Aung San Suu Kyi meets government minister Aung Kyi
Burmese pro-democracy leader Aung San Suu Kyi has held her first formal meeting with a minister of the army-backed civilian government.
Labour minister Aung Kyi described the talks as positive.
He said the rule of law and ways to eliminate misunderstandings for the good of the people had been discussed.
Aung San Suu Kyi has often appealed for political dialogue, but the Burmese government recently warned her to stop all political activities.
The talks, which lasted just over an hour, took place at a state guesthouse in Burma's main city of Rangoon.
Aung San Suu Kyi had met Aung Kyi several times during her years under house arrest, in his liaison role under the previous military government.
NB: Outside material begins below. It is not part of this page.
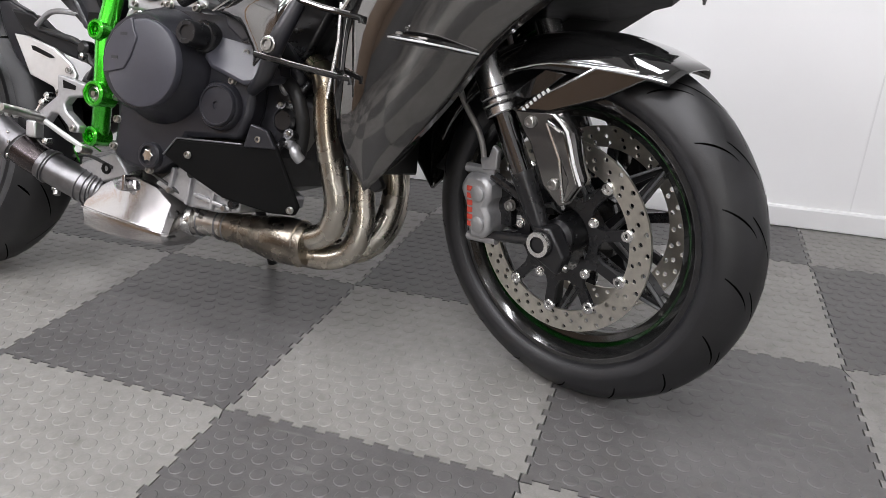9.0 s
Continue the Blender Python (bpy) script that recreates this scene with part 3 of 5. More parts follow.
def front_wheel():
    c = AXLE_F
    bm = B()
    lathe(bm, [(0.012, -0.095), (0.012, 0.095)], c, (0, 1, 0), 20)
    wheel = part("front_wheel", bm, M_DARKMETAL, bike, "front wheel with black star rim and twin drilled discs", xf=STEER)
    prof = [(0, 0.3062), (0.0195, 0.3026), (0.0355, 0.2925), (0.0475, 0.279), (0.0565, 0.263), (0.0595, 0.251), (0.0567, 0.240), (0.0505, 0.233), (0.043, 0.229)]
    tyre(wheel, c, prof, "worn black front tyre with curved tread cuts", STEER, 34, half=0.0565)
    turned(wheel, "sidewall_band", [(0.2605, -0.0574), (0.250, -0.0601), (0.240, -0.0578), (0.2355, -0.0539), (0.2357, -0.0529), (0.250, -0.0588), (0.260, -0.0564)], c, (0, 1, 0), M_SIDEWALL, "grey tyre sidewall band", 96, STEER, closed=True)
    star_wheel(wheel, c, 0.045, 40, M_FIN, STEER, 0.195, -0.016, 0.03)
    for side in (-1, 1):
        y = c.y + side * 0.066
        disc = drilled_disc(wheel, "brake_disc", c, y, 0.164, 0.128, M_DISC, STEER, 30, label="drilled steel brake disc")
        # black carrier: ring with ten arms to floating buttons
        bm = carrier_plate(c.x, c.z, y, 10, 0.2, 0.058, 0.074, 0.127, 0.004)
        part("disc_carrier", bm, M_DARKMETAL, disc, "black disc carrier", xf=STEER, smooth=30)
        for k in range(10):
            a = 2 * math.pi * k / 10 + 0.2
            p1 = (c.x + 0.126 * math.cos(a), y + side * 0.001, c.z + 0.126 * math.sin(a))
            turned(disc, "button", [(0.0105, -0.001), (0.0105, 0.004), (0.0085, 0.0058), (0.005, 0.0058), (0.0042, 0.003), (0, 0.003)], p1, (0, side, 0), M_STEEL, "", 14, STEER)
        for k in range(5):
            a = 2 * math.pi * k / 5 + 0.5
            bolt(disc, (c.x + 0.075 * math.cos(a), y + side * 0.004, c.z + 0.075 * math.sin(a)), (0, side, 0), 0.0075, 0.007, M_STEEL, STEER)
    # hub and spacer
    turned(wheel, "axle_spacer", [(0.02, -0.094), (0.026, -0.094), (0.026, -0.085), (0.022, -0.083), (0.03, -0.075), (0.03, -0.07), (0.022, -0.068), (0.032, -0.05), (0.034, -0.02), (0.02, -0.02)], c, (0, 1, 0), M_DARKMETAL, "ribbed black axle spacer", 32, STEER)
    return wheel


def rear_wheel():
    c = REAR
    bm = B()
    lathe(bm, [(0.02, -0.02), (0.02, 0.10)], c, (0, 1, 0), 24)
    wheel = part("rear_wheel", bm, M_DARKMETAL, bike, "wide rear wheel with machined five-point star spokes")
    prof = [(0, 0.330), (0.03, 0.3255), (0.055, 0.3135), (0.073, 0.297), (0.0875, 0.278), (0.0955, 0.261), (0.0935, 0.247), (0.086, 0.237), (0.076, 0.231), (0.068, 0.229)]
    tyre(wheel, c, prof, "wide black rear tyre with worn tread", None, 22, half=0.092, shoulder=(0.62, 0.84, 0.05, 0.0018))
    side = [(r_ - .0004, -y_ - .0009) for y_, r_ in prof if .238 < r_ < .28]
    turned(wheel, "sidewall_band", [(.2835, -.0836)] + side + [(.239, -.0862)] + [(r_, y_ + .0014) for r_, y_ in reversed(side)] + [(.2825, -.0826)], c, (0, 1, 0), M_PALE_SIDEWALL, "paler grey tyre sidewall", 96, None, closed=True, smooth=60)
    star_wheel(wheel, c, 0.074, 67, M_CUT, None, 0.189, -0.034, 0.04)
    for k in range(5):
        a = radians(67 + 72 * k)
        nc = (c.x + 0.047 * math.cos(a), 0, c.z + 0.047 * math.sin(a))
        nut = turned(wheel, "wheel_nut", [(0.0135, -0.012), (0.0135, -0.040), (0.0115, -0.043), (0.0105, -0.049), (0.007, -0.052), (0.0, -0.052)], nc, (0, 1, 0), M_CUT, "bright wheel nut", 6, None, smooth=20)
        turned(nut, "washer", [(.019, -.028), (.019, -.0325), (.018, -.0335), (.010, -.0335)], nc, (0, 1, 0), M_FORK, "", 28, None)
        # grey finger of the hub casting between two nuts
        f = a + radians(36)
        bm = B()
        prism(bm, [(c.x + r_ * math.cos(f + d_), c.z + r_ * math.sin(f + d_)) for r_, d_ in ((.017, -.55), (.034, -.30), (.049, -.15), (.052, 0), (.049, .15), (.034, .30), (.017, .55))], -.0335, -.012)
        part("hub_finger", bm, M_HUB, wheel, "grey hub casting", smooth=20, bevel=.002)
    turned(wheel, "axle_end", [(0.024, -0.02), (0.024, -0.036), (0.0225, -0.0375), (0.0175, -0.0375), (0.0165, -0.036), (0.0165, -0.010), (0.0, -0.010)], c, (0, 1, 0), M_HUB, "hollow grey axle end", 32)
    turned(wheel, "axle_bore", [(0.0162, -0.034), (0.0150, -0.034), (0.0150, -0.0112), (0.0, -0.0112)], c, (0, 1, 0), M_BLACK, "", 28)
    # rear caliper hanging below the disc
    cal = plate(wheel, "caliper", [(.030, .250), (.030, .195), (.036, .140), (.074, .137), (.080, .19), (.080, .243)], .040, .075, M_DARKMETAL, "black rear brake caliper", .005)
    plate(cal, "caliper_face", [(.031, .249), (.035, .194), (.070, .190), (.074, .232), (.058, .238)], .022, .042, M_SILVER, "bare metal caliper face", .004)
    for x, z in ((.045, .207), (.060, .209), (.050, .235)):
        turned(cal, "pin", [(.0045, .003), (.0045, -.001), (0, -.001)], (x, .022, z), (0, 1, 0), M_BLACK, "", 10)
    plate(wheel, "caliper_tail", [(.095, .385), (.150, .375), (.162, .352), (.150, .332), (.100, .340)], .022, .034, M_DARKMETAL, "", .004)
    drilled_disc(wheel, "brake_disc", c, 0.035, 0.125, 0.082, M_DISC, None, 26, label="drilled rear brake disc")
    bm = carrier_plate(c.x, c.z, 0.035, 5, 0.7, 0.03, 0.05, 0.088, 0.004)
    part("disc_carrier", bm, M_DARKMETAL, wheel)
    bm = B()
    tube(bm, [(c.x - 0.118, -0.03, c.z - 0.147), (c.x - 0.108, -0.04, c.z - 0.137), (c.x - 0.10, -0.05, c.z - 0.128)], 0.0045, 8, 3)
    part("valve_stem", bm, M_STEEL, wheel)
    turned(wheel, "balance_weight", [(0.0, 0), (0.011, 0), (0.011, 0.012), (0.007, 0.014), (0, 0.014)], (c.x - 0.112, -0.012, c.z - 0.15), (0, -1, 0), M_STEEL, "", 12)
    return wheel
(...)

This is the first known contact between the 66-year-old and the new, nominally civilian government since her release from detention in November, shortly after the country's first election in 20 years.Raised hopes
With Aung San Suu Kyi standing beside him, Aung Kyi read out a statement saying: "Discussions were focused on possibilities for co-operating in the interests of the people.
"This included the rule of law and overcoming disunity, and matters that will benefit the public."
The meeting comes just a month after the government warned Aung San Suu Kyi to stop all political activities and cautioned against her travelling outside Rangoon.
But Aung San Suu Kyi recently went ahead with a trip to the town of Bagan and has continued to conduct interviews with international media and maintain close contact with international diplomats.
The BBC's South East Asia correspondent Rachel Harvey says the mere fact the government has renewed direct contact has raised hopes that perhaps the door to negotiation has been reopened.
News of the meeting leaked out after the US Secretary of State Hillary Clinton called for "concrete measurable progress" by the Burmese government, at regional security talks held in Bali on Saturday.
The true test of these talks will be to see if anything substantive emerges - or whether it turns out to be another carefully choreographed piece of window-dressing much in the manner of the Burma of old, our correspondent says.
Aung San Suu Kyi was excluded from the November elections held by the military rulers, and her political supporters boycotted it.
Military-backed parties won by far the largest number of seats; the ruling generals said the poll marked a transition to democracy, but opposition groups and Western nations condemned it as a sham.
Aung San Suu Kyi's National League for Democracy party won a resounding victory in Burma's elections in 1990, but was kept from power by the military junta.